Park users unite to oppose multi-storey apartments
New group wants a four-storey limit on new buildings near Clifton and Gilpin parks
Tuesday, August 3, 2021
A NEW lobby group has been formed to fight against the encroachment upon central Brunswick’s parklands by multi-storey apartment developments.
Residents from around Brunswick who use Gilpin and Clifton parks for exercise, dog walking and recreation have combined to form the Scale It Down — Protect Brunswick Parks group.
The establishment of the group follows the rejection in recent weeks by Moreland Council of two multi-storey developments totaling 682 apartments in a block of Albert Street near the parks, which are the two of the largest areas of open space in Brunswick.
Both developers have taken their applications to the Victorian Civil and Administrative Tribunal for a final decision.
The group is worried that Albert Street could become a block of “giant” apartment towers dominating and overshadowing the parklands.

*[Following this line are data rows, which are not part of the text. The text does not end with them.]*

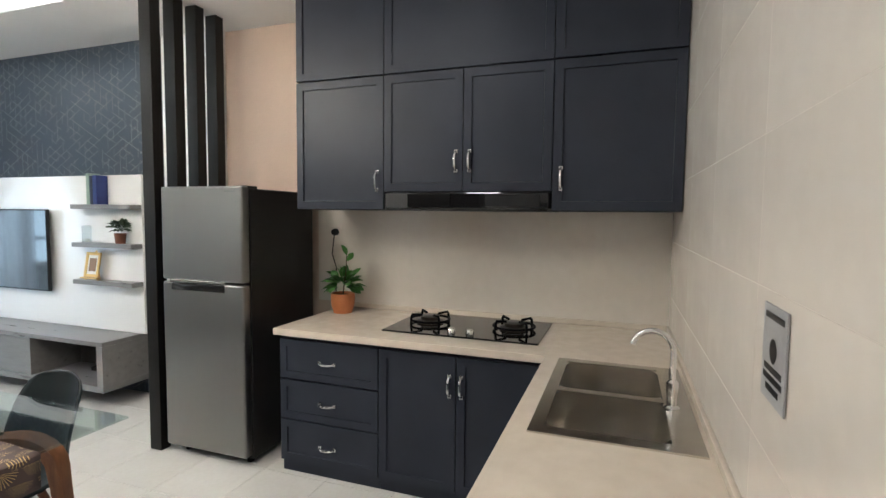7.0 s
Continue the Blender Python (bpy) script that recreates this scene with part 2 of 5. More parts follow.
def lathe(bm, profile, cx=0, cy=0, seg=24):
    """Turn a profile of (radius, height) round an upright axis."""
    rings = []
    for r, z in profile:
        if r < 1e-5:
            rings.append([bm.verts.new((cx, cy, z))])
        else:
            rings.append([bm.verts.new((cx + r * math.cos(2 * math.pi * k / seg), cy + r * math.sin(2 * math.pi * k / seg), z)) for k in range(seg)])
    for q, w in zip(rings, rings[1:]):
        for k in range(seg):
            j = (k + 1) % seg
            if len(q) == 1 and len(w) > 1:
                bm.faces.new((q[0], w[j], w[k]))
            elif len(w) == 1 and len(q) > 1:
                bm.faces.new((q[k], q[j], w[0]))
            elif len(q) > 1:
                bm.faces.new((q[k], q[j], w[j], w[k]))
    return bm


def grid(bm, fn, nu, nv, wrap=False):
    vs = [[bm.verts.new(fn(u / nu, v / nv)) for v in range(nv + 1)] for u in range(nu + 1)]
    for u in range(nu):
        for v in range(nv):
            bm.faces.new((vs[u][v], vs[u + 1][v], vs[u + 1][v + 1], vs[u][v + 1]))
    return bm


def ease(rows, t):
    """Smooth value at t through rows of (t, value, ...)."""
    for k in range(len(rows) - 1):
        if t <= rows[k + 1][0] or k == len(rows) - 2:
            f = (t - rows[k][0]) / (rows[k + 1][0] - rows[k][0])
            out = []
            for c in range(1, len(rows[0])):
                p0, p1, p2, p3 = (rows[max(0, min(len(rows) - 1, k + d))][c] for d in (-1, 0, 1, 2))
                out.append(0.5 * (2 * p1 + (p2 - p0) * f + (2 * p0 - 5 * p1 + 4 * p2 - p3) * f * f + (3 * p1 - p0 - 3 * p2 + p3) * f ** 3))
            return out


def mesh_of(name, bm, material, smooth=True):
    bmesh.ops.recalc_face_normals(bm, faces=bm.faces)
    if smooth:
        area = {f: f.calc_area() for f in bm.faces}
        for f in bm.faces:
            f.smooth = True
        for e in bm.edges:
            if len(e.link_faces) == 2:
                bend = e.calc_face_angle(0.0)
                small, large = sorted(area[f] for f in e.link_faces)
                e.smooth = not (bend > radians(40) or (bend > radians(12) and large > 8 * small))
    me = bpy.data.meshes.new(name)
    bm.to_mesh(me)
    bm.free()
    me.materials.append(material)
    return me


def part(name, bm, material, parent=None, label="", smooth=True):
    ob = new(name, mesh_of(name, bm, material, smooth))
    if parent is not None:
        ob.parent = parent
    return tagged(ob, label)


def thing(name, label, category, m=None, group=""):
    ob = new(name)
    ob.empty_display_size = 0.1
    ob.matrix_world = m if m is not None else Matrix()
    return tagged(ob, label, category, group)


def B(*a, **k):
    return box(bmesh.new(), *a, **k)


def structure(name, bm, material, label="", smooth=False):
    return tagged(part(name, bm, material, None, label, smooth), kind="structure")


def solid(ob, thick, offset=0.0):
    mod = ob.modifiers.new("thickness", "SOLIDIFY")
    mod.thickness, mod.offset = thick, offset
    return ob

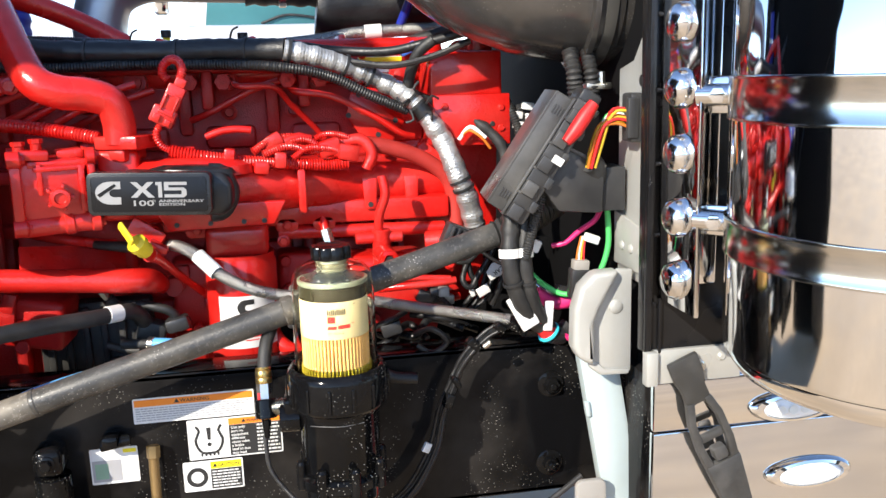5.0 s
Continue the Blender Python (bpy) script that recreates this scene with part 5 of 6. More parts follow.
# corrugated drain ducts under the air intake
for dx, r in ((0.0, 0.014), (0.034, 0.013)):
    hose("drain_duct", "black corrugated drain duct under the intake", "duct", [(1.493 + dx, 0.85, 1.61), (1.493 + dx, 0.83, 1.575), (1.496 + dx, 0.83, 1.545), (1.499 + dx * 0.9, 0.83, 1.51)], r, RUBBER, ridge=0.004, pitch=0.009, group="drain ducts")
tagged(part("clamp_stud", box((1.54, 0.83, 1.545), (0.05, 0.025, 0.012), (0, 0, 0), 0.003, bm=rod((1.548, 0.83, 1.55), (1.548, 0.83, 1.572), 0.007, 6)), ZINC), "zinc clamp stud on the firewall", "stud")

# ---- taped wire bundles below the fuse box ----
wb = thing("taped_loom", "black taped wire loom with white tape bands below the fuse box", "wiring loom", (1.36, 0.78, 1.1))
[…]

Both projects are more than twice the height of anything else in the area, where most properties are single storey houses.
One of the co-ordinators of the new group, Rodney Spark, said its primary concern was to protect the two parks for public use by placing a four-storey limit on any developments nearby. He said activists were concerned that if the two projects are successful, they will set a precedent allowing multi-storey towers to abut any park in Brunswick.
“We’re not against high density living,” he said.
“We support universal housing as much as we can and know that’s happened a lot in Brunswick but where it’s supported is along the public transport routes, along the railway lines, the main roads.
There’s not an issue with that.
“But not at the cost of our parklands. If anything, high density living needs large open space areas where people from the high density [buildings] can go to with their children, their dogs or whatever.”
Both projects — at 395–411 Albert Street and 429 Albert Street — are in an area designated for urban renewal with an eight-storey limit.
Developer Stockland wants to build 155 dwellings in 12 buildings, including two eight-storey towers, at 429 Albert Street. At 395 Albert Street, known as Albert Fields, developers Mirvac and Milieu Properties want to construct 527 apartments, including two 10 storey buildings. More than 200 objections were lodged against this project before it was considered by Moreland Council’s Planning and Related Matters committee meeting last Wednesday.
The group has mobilised to survey park users and to collect signatures for a petition to the council, VCAT and Planning Minister Richard Wynne calling on them to reject both multi-storey projects and to ensure that any future developments within the immediate vicinity of Brunswick parklands are limited to four storeys.
They also want any future developments in the immediate vicinity of the parklands to be assessed for their impact on the ‘green’ environment including flora and fauna, park usage and the surrounding residential needs.
“Gilpin Park previously was the Brunswick tip,” Mr Spark said.
“It was really a rundown industrial area and we’ve been living here in Brunswick for almost 40 years and over that period of time the council has developed that tip into a pretty amazing park — and credit to them — where it’s got high usage, bird life has returned and is amazing.
“The parklands area covers 19 hectares and it’s like a connected parkway if you walk it that goes all the way through from Hope Street almost to Dawson Street. People come from far and wide to use it.”
Members of the group, which was formalised during lockdown, met face-to-face for the first time on Sunday and began distributing information about the projects and collecting signatures at Gilpin Park.
They will be pushing the petition in the parklands over coming weeks and have also created a Facebook group.
The group intends to be heard at the VCAT hearings later this year.
The group has taken to heart advice from South Ward Councillor James Conlan, who has warned that it will be difficult to prevent the projects going ahead because of the local planning scheme allowing eight storey building heights.
“I can’t stress enough that it’s going to take a co-ordinated, organised and concerted community campaign to stop this development,” he said at last week’s Planning and Related Matters committee meeting.
“So I encourage residents to start talking to each other, collaborate, co-ordinate and get organised.”
Cr Conlan showed his support for the new group by meeting with them at Gilpin Park while they were collecting signatures on Sunday afternoon.